When a “reporter” for the blackmail sheet tries to “interview” Mason, we get this little exchange:

     Slowly, deliberately, Perry Mason took his hand from the automobile door catch, turned around on his heel, and surveyed the man.
     “So,” he said, “that’s the kind of tactics you folks are going to use, is it?”
     Crandall continued to stare with his impudent eyes.
     “Don’t get hard,” he said, “because it won’t buy you anything.”
     “The hell it won’t,” said Perry Mason. “He measured the distance, and slammed a straight left full into the grinning mouth. Crandall’s head shot back. He staggered two steps, then went down like a sack of meal.

Throughout the book, Perry is violence in motion. He slams door, slams down telephone receivers, and even drives savagely. Dealing with blackmailers, he’s not above doing a little blackmailing himself. And his dedication to his client is almost suicidal. Even after she tries to frame him for the murder—then subsequently confesses—he insists on defending her.
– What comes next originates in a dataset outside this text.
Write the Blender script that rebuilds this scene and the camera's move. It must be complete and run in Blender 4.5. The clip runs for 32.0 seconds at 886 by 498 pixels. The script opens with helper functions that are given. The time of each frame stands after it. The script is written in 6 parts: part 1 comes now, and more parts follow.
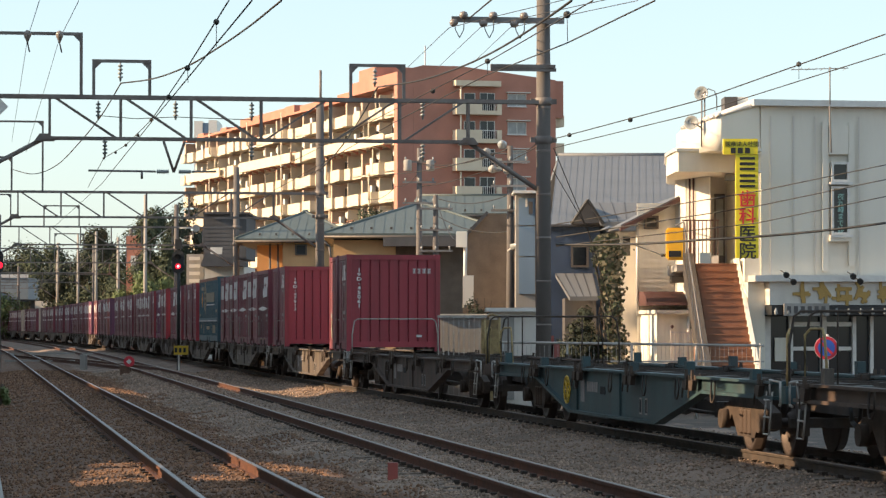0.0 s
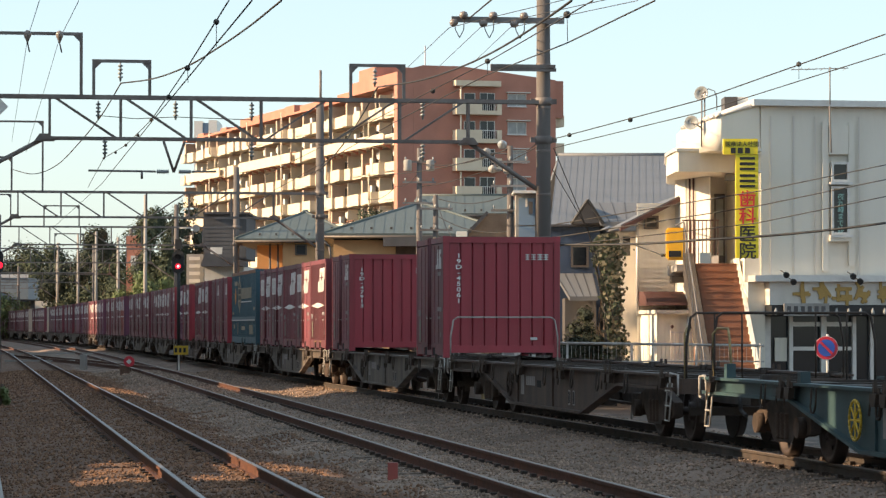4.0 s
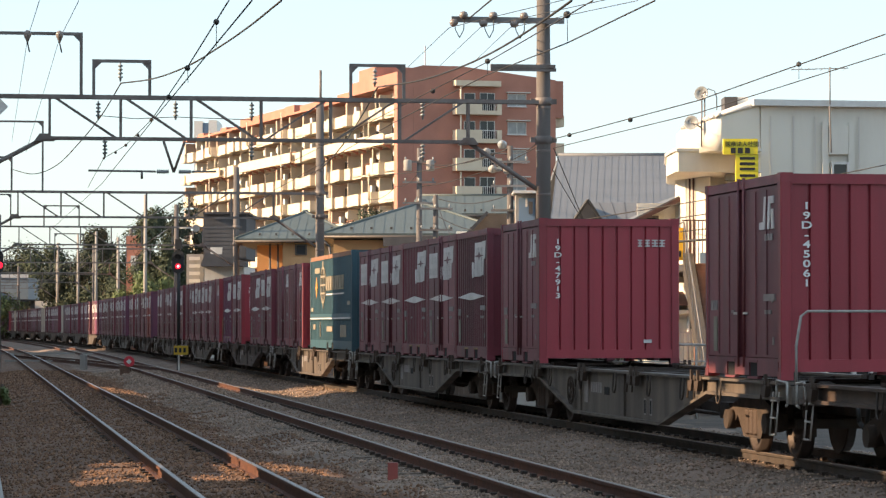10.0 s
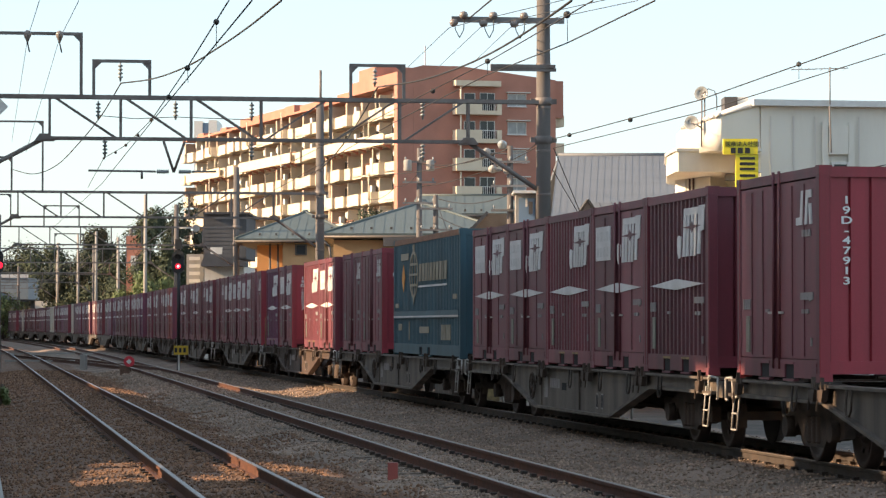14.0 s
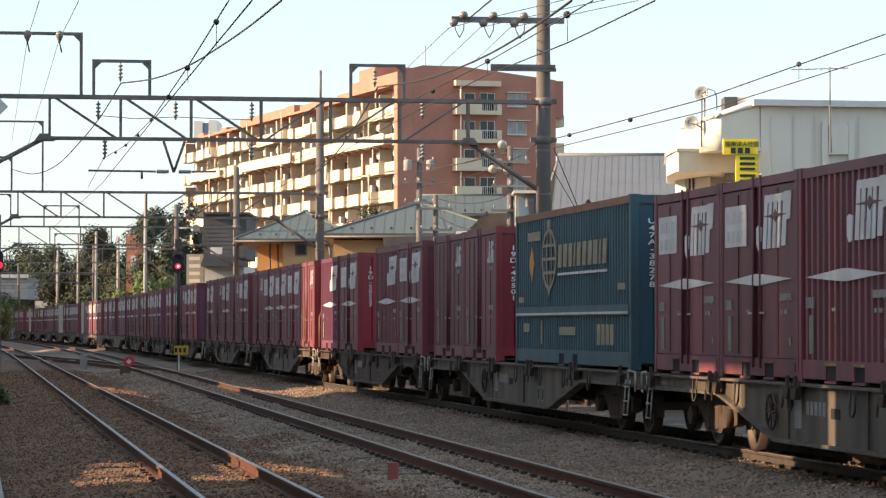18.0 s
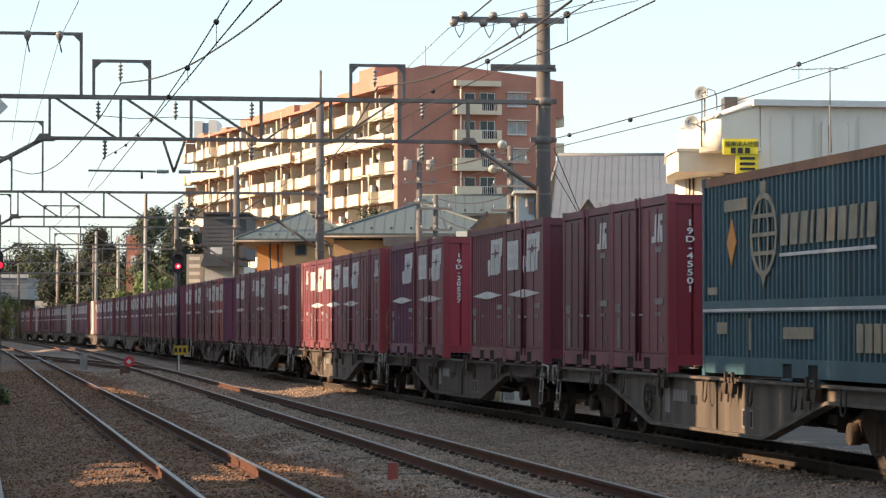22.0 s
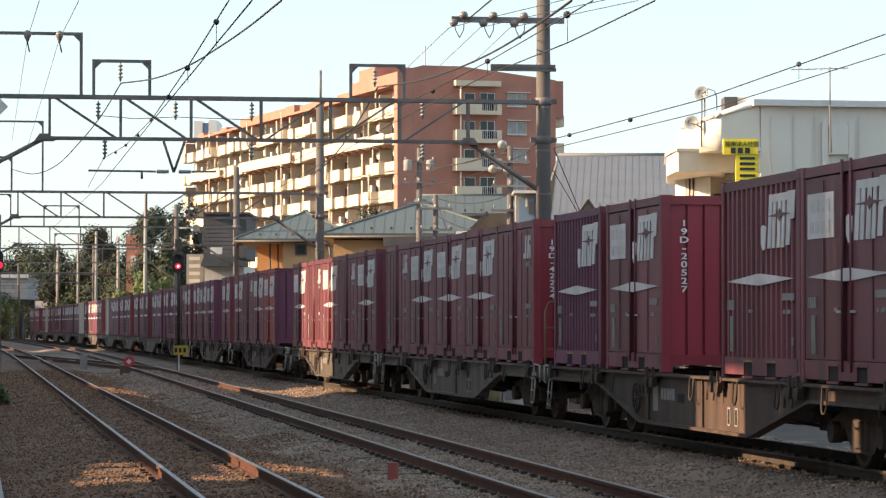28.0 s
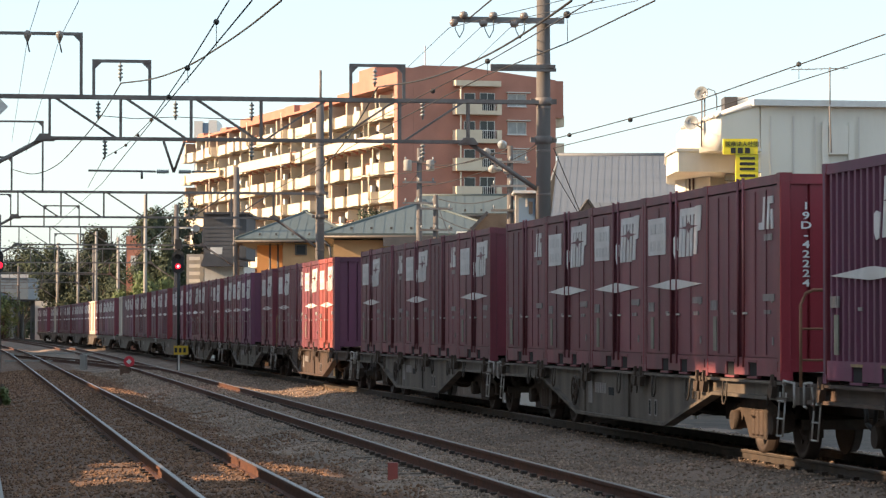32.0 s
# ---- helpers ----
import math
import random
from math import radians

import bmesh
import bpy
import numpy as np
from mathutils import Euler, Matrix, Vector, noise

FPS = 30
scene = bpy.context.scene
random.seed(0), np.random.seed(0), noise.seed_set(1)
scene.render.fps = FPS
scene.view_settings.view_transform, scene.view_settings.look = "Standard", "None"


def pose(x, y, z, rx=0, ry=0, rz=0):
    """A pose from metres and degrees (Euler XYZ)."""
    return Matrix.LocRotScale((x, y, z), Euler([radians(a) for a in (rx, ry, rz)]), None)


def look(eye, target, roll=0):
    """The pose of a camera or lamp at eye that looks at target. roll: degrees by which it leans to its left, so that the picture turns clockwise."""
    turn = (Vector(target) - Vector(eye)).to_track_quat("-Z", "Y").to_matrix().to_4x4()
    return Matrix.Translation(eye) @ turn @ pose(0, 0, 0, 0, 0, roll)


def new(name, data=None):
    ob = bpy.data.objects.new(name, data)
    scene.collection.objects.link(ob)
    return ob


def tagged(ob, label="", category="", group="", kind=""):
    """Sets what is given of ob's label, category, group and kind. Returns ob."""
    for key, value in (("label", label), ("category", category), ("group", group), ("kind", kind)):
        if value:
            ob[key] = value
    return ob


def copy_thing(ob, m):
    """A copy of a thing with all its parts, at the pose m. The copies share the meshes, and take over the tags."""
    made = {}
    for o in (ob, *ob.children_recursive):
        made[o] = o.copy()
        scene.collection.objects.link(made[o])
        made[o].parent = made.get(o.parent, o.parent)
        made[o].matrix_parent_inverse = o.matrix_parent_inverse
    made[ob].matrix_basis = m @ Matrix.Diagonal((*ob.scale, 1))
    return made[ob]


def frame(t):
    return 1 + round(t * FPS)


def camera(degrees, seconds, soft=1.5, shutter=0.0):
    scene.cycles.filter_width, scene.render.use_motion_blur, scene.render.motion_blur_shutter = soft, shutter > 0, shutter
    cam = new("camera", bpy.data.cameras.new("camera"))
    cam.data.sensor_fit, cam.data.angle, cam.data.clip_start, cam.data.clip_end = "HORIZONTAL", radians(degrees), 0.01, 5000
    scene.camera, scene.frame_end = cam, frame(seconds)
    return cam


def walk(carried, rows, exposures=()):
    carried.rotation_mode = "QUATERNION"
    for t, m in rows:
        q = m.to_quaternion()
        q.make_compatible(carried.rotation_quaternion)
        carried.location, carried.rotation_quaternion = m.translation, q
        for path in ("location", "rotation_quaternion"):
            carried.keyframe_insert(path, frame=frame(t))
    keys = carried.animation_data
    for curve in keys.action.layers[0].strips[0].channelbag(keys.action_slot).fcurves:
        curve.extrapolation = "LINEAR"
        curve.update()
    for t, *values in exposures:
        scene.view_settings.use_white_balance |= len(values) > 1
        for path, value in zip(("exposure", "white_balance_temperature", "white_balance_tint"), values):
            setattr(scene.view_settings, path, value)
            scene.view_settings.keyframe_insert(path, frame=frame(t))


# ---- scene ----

But when she tries to vamp him, it’s another story:

     “Somehow,” she says, “you inspire me with confidence. You’re the only man I ever knew who could stand up to my husband. I feel as though I could cling to you and you’d protect me.”
     She tilted her face so that her lips were close to his, and her eyes were staring into his. Her body was quite close to his.
     He took her elbow in long, strong fingers and turned her away from him.
     “I’ll protect you,” he said, “just as long as you pay cash.”

This Della Street isn’t the one we meet on TV, either. She distrusts Mason’s client right from the start, and provides the book’s title:

     “I hate her!” Della Street said fervently. “I wish you’d never seen her. She isn’t worth the money. If we made ten times as much money out of it, she still wouldn’t be worth it. I told you just what she was—all velvet and claws!”
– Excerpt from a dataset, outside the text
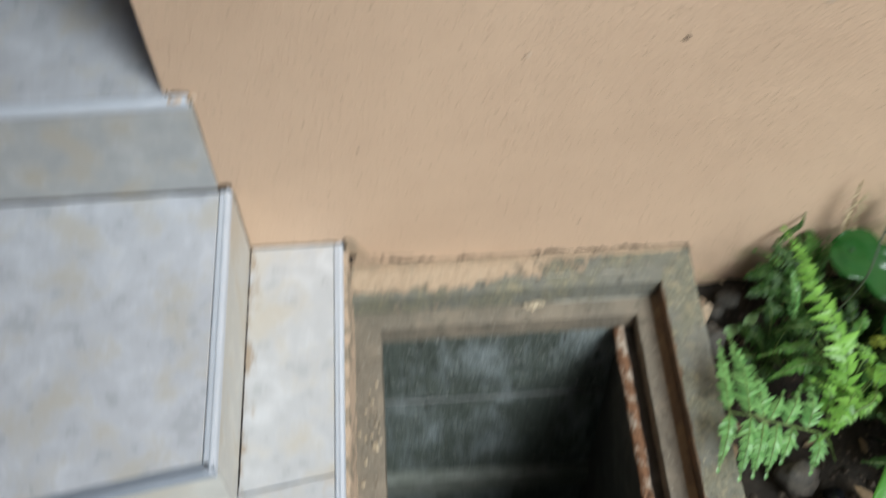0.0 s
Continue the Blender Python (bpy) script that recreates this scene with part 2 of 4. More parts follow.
def rim_mat():
    m, n, l, b = nodes_of("mortared_concrete_rim")
    co = n.new("ShaderNodeTexCoord")
    sep = n.new("ShaderNodeSeparateXYZ")
    l.new(co.outputs["Object"], sep.inputs[0])
    t1 = noise_node(n, l, 26, 8, 0.7)
    t2 = noise_node(n, l, 75, 6, 0.7)
    t3 = noise_node(n, l, 240, 4, 0.6)
    grain = ramp(n, l, t3.outputs[0], [(0.3, (0.125, 0.124, 0.092)), (0.7, (0.21, 0.206, 0.15))])
    moss = ramp(n, l, t2.outputs[0], [(0.48, W0), (0.64, (0.8,) * 3)])
    col = mixed(n, l, moss, grain, (0.32, 0.275, 0.175))
    t5 = noise_node(n, l, 13, 5, 0.65)
    grey = ramp(n, l, t5.outputs[0], [(0.44, W0), (0.56, (0.7,) * 3)])
    col = mixed(n, l, grey, col, (0.175, 0.176, 0.155))
    t6 = noise_node(n, l, 48, 7, 0.72)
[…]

And it seems Della is more than just a secretary. Near the end he scoops her up in his arms and plants a smooch on her lips, smearing his face with lipstick. When his client walks in, suggesting he wipe the lipstick off his mouth, Perry says, “That lipstick can stay there.”
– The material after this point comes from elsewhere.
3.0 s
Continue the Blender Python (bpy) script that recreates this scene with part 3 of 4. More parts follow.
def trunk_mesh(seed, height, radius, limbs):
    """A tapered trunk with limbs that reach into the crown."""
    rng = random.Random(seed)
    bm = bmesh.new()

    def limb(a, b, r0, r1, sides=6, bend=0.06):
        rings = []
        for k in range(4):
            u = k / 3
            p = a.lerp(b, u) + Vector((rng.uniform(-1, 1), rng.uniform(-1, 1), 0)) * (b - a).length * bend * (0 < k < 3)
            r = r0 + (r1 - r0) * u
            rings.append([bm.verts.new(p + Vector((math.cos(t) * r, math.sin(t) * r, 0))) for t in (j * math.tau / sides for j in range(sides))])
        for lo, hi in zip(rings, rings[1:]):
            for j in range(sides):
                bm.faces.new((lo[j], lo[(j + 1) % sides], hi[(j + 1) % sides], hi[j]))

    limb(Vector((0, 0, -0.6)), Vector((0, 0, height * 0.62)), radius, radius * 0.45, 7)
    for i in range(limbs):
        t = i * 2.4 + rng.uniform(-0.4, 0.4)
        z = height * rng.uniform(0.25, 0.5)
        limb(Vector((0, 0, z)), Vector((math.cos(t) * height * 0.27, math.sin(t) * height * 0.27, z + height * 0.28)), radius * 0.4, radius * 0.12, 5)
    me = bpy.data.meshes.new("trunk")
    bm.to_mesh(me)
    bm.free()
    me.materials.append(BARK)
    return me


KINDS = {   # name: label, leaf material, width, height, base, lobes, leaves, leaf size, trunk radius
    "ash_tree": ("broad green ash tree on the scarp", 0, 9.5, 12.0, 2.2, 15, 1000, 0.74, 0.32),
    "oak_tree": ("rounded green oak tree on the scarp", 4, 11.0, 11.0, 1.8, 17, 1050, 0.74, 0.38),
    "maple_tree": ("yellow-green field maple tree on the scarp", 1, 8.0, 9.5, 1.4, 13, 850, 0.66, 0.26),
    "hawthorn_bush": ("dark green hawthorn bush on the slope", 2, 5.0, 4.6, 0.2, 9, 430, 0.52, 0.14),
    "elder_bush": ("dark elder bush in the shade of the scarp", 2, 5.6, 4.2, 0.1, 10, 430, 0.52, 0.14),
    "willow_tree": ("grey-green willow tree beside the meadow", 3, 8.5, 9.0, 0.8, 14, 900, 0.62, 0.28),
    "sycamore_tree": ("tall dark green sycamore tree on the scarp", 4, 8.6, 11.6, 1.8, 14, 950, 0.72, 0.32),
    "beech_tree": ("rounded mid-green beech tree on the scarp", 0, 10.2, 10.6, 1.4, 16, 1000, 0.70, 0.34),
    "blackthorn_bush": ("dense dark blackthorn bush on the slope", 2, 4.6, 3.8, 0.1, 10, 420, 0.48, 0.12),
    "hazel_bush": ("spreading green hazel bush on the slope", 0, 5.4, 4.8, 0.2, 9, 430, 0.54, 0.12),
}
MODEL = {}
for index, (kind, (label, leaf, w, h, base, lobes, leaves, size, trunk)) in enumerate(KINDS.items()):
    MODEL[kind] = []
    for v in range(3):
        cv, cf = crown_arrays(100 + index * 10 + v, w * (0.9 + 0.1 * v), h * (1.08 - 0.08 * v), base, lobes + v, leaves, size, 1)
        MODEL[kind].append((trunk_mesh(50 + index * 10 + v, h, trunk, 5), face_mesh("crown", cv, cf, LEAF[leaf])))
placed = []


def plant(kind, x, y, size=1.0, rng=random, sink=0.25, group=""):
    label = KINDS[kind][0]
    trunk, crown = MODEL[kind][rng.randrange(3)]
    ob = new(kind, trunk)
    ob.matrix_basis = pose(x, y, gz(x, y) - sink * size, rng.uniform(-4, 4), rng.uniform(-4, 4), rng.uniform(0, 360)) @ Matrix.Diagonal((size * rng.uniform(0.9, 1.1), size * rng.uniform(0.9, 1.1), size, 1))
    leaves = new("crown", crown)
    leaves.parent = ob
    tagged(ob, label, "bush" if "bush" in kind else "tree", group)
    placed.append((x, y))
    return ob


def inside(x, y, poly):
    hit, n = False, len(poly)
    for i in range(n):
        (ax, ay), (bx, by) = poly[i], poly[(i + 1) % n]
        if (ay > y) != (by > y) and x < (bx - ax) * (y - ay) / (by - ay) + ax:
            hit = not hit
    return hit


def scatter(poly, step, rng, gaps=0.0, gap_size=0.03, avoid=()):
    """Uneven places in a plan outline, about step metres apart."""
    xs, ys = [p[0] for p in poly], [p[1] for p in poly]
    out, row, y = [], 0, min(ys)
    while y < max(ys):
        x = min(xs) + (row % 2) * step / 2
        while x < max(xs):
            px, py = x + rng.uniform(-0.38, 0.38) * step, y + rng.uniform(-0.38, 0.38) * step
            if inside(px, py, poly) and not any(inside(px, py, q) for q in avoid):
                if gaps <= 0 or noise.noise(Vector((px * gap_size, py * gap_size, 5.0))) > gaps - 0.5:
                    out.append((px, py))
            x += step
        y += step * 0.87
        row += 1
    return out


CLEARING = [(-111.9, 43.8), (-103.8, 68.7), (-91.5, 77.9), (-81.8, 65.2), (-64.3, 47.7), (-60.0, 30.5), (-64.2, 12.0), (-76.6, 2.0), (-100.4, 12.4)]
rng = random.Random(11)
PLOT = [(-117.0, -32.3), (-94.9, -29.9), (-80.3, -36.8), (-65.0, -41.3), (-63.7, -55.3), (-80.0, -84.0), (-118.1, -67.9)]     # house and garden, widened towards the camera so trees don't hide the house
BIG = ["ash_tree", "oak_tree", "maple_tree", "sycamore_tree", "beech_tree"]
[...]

It’s that kind of stuff that make these books so hard to resist, and Gardner makes it even tougher by cleverly introducing the client of the next book, The Case of the Sulky Girl, in the final pages of this one. Looks like I’m doomed to repeat myself.


Oscar Case said...

I read a number of Perry Mason Cases and liked 'em all.

Bill: a retired bookman said...

Thanks for this posting. As a young high school student, my dad got me into reading Perry Mason mysteries. Dad had been an English major in college, went on to law school and by that time was a chief judge in the city court. we used to sit at the kitchen table after dinner, read, exchange books, and talk about them. This is one of my fondest memories when growing up. Now, I'm considering teach a course on a history of lawyers in mystery novels for the College for Seniors (part of the Osher Lifelong Learning Institute - OLLI) at our local university.

Evan Lewis said...

The Mason novels were out of print for a long while, but have now returned via the publishing arm of the American Bar Association. Must be good propaganda for them.

Shay said...

When the Indian branch of did a major download three months ago that included a number of detective/mystery ebooks that are still under copyright here in the US. The dump included twelve Masons - I copied as many as I could.

Evan Lewis said...

I have an Word version of this one if you'd like it, Shay. Just shoot me an email at

Rick Robinson said...

I've read this one two or three times, and like it a lot. I like this tougher Mason, though I sure like the later one who is more focused on facts, clues and outsmarting the D.A. I can only read a couple at a time before I kind of get burned out, some plots are quite similar. I have a lot of favorites, but #29, The Case of the Fan Dancer's Horse (1947) is near the top of the list.

George said...

One of my retirement projects is to read all the Perry Masons in order. I agree with Rick, THE CASE OF THE FAN DANCER'S HORSE is very good!

Steve said...

I wish I could find time to take on a project like that, reading all of the Mason books in order. I've been re-reading a number of them, but I've been very hot and miss as far as dates are concerned.

But I did read this one this past week, quite coincidentally, and reviewed it on my blog. Very very enjoyable.

Cap'n Bob said...

Now you've got me wanting to read another. Curse you, Red Baron!

Shay said...

Well, I found THE CASE OF THE FAN DANCER'S HORSE on Open Library, so now I have another excuse not to walk the dog.